The brown plume, the first of many to arrive from a number of different construction sites, drew Hantman into the world of sediment control and the bureaucratic labyrinths of stormwater management.

Hantman's first inquiries brought her to the Anne Arundel County Department of Inspections and Permits, the office in charge of permitting construction sites. They told her that in the case of Johnson's Lumber everything was being done according to county regulations. They would later tell her the same about other construction projects. And yet ugly plumes continued to darken the creek.

Some runoff during construction was inevitable, they said.

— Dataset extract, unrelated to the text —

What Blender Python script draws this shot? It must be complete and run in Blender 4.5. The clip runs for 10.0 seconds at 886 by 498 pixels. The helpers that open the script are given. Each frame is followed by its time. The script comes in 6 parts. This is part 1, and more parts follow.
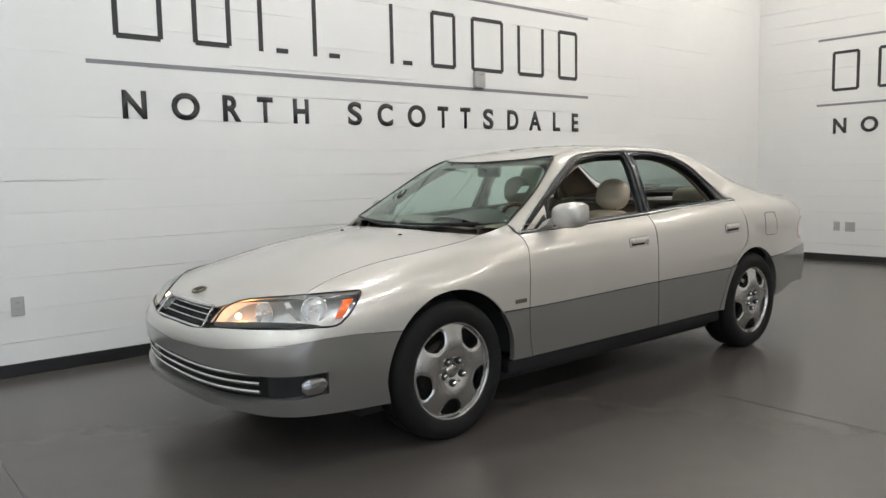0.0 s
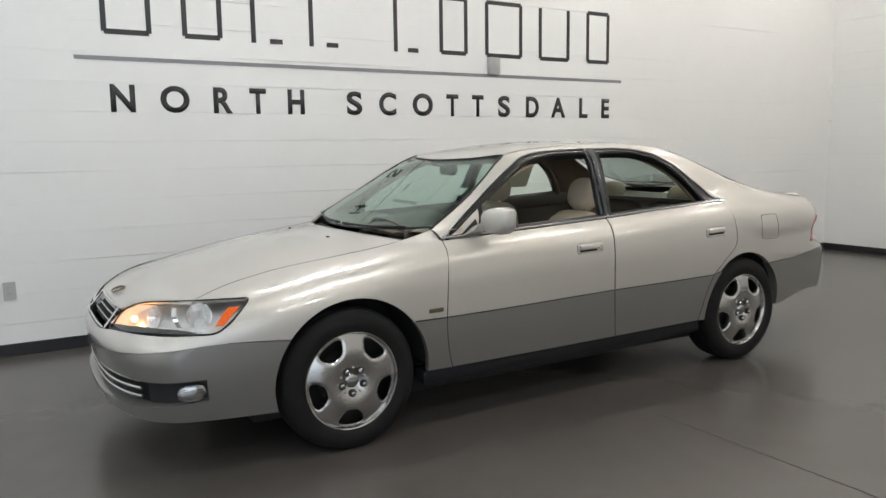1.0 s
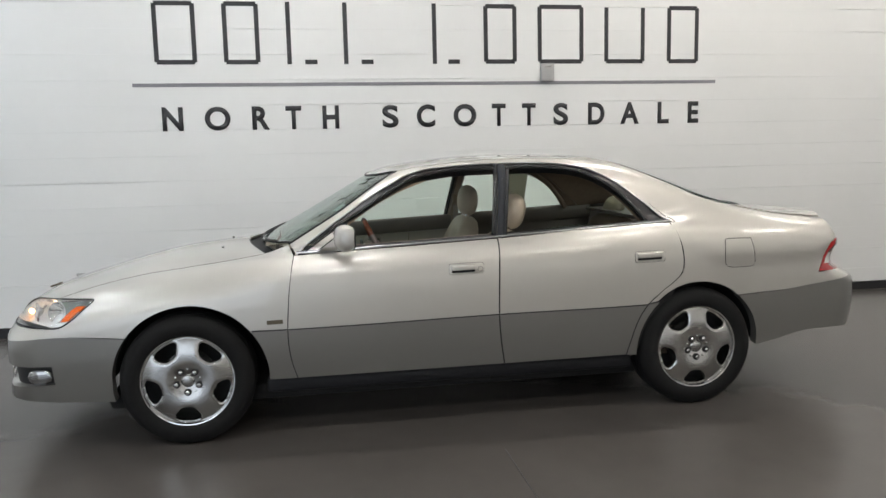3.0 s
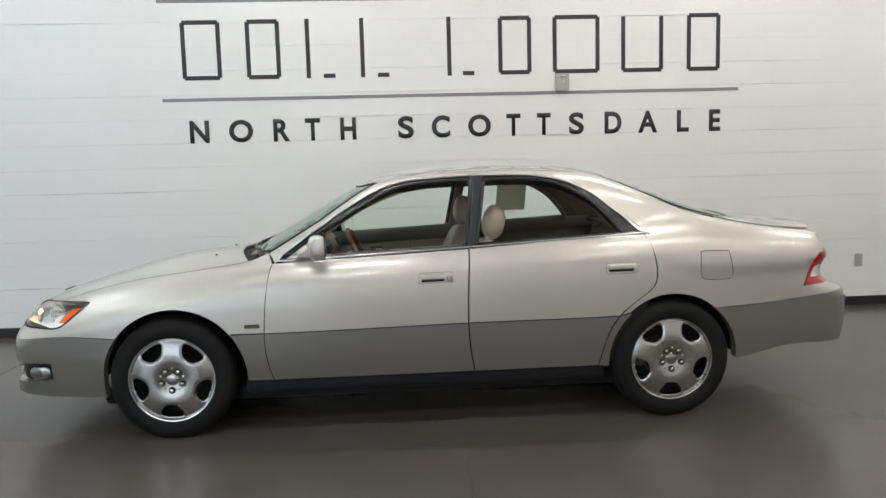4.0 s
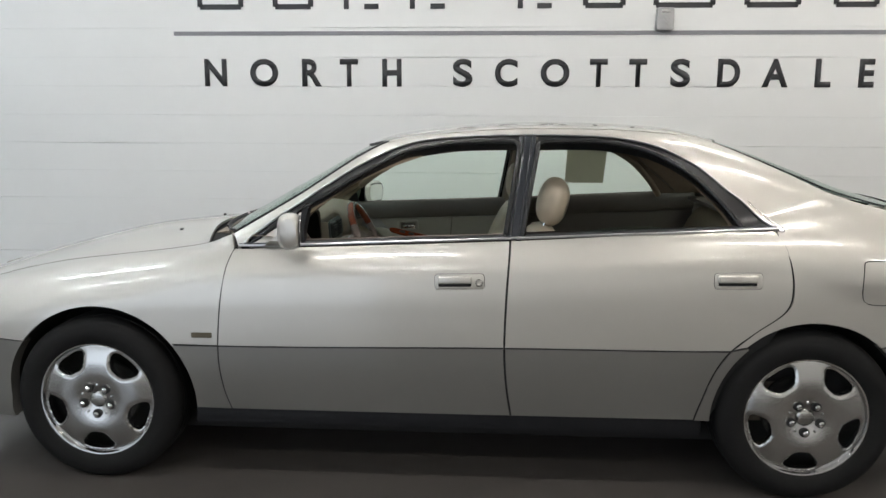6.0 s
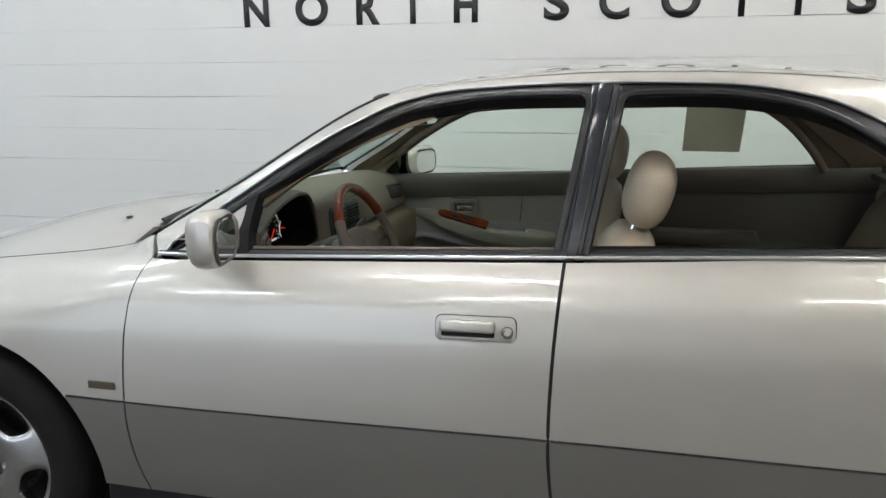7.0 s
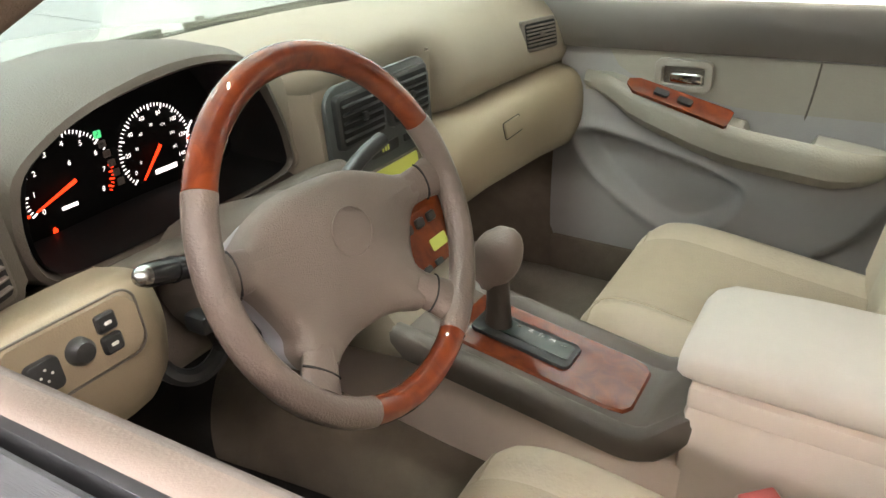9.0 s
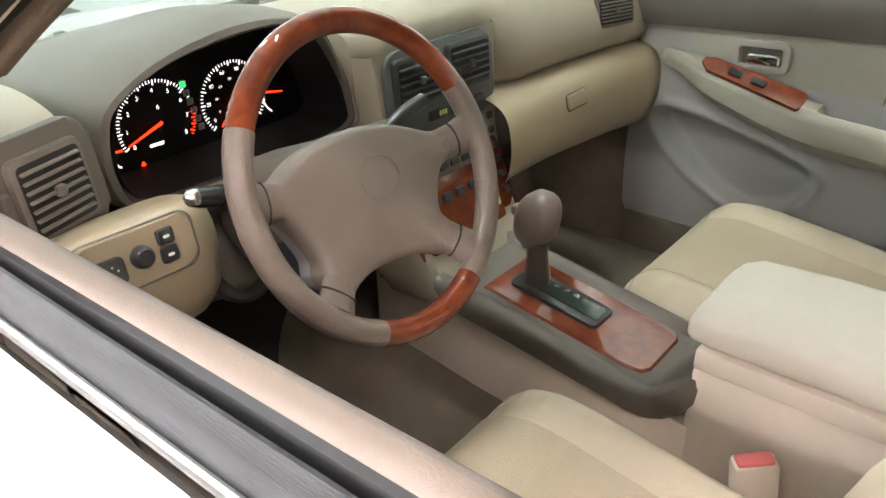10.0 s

Besides, she was told, there were several different issues here: one was the construction permit, another was the issue of sediment control, and yet another was the condition of the community's own stormwater system.

Hantman just wanted to stop the flow of silt into the creek, but she found no one at the county level who seemed to share her concern. "I was incredibly frustrated with the county," Hantman says.

Her association board asked Bea Poulin, a county-appointed community liaison, to attend one of their meetings. Poulin suggested that Hantman and her neighbors contact the county's Public Works Department to find out just what to do about their stormwater problem.

Hantman and other members headed to the Public Works office with a raft of questions. She had heard that new construction was supposed to maintain "predevelopment" runoff levels, but who determines exactly what "predevelopment" means? Who inspects the site before, during, and after construction? What role, if any, do local communities and homeowner associations have? Who would really be there when it started to rain?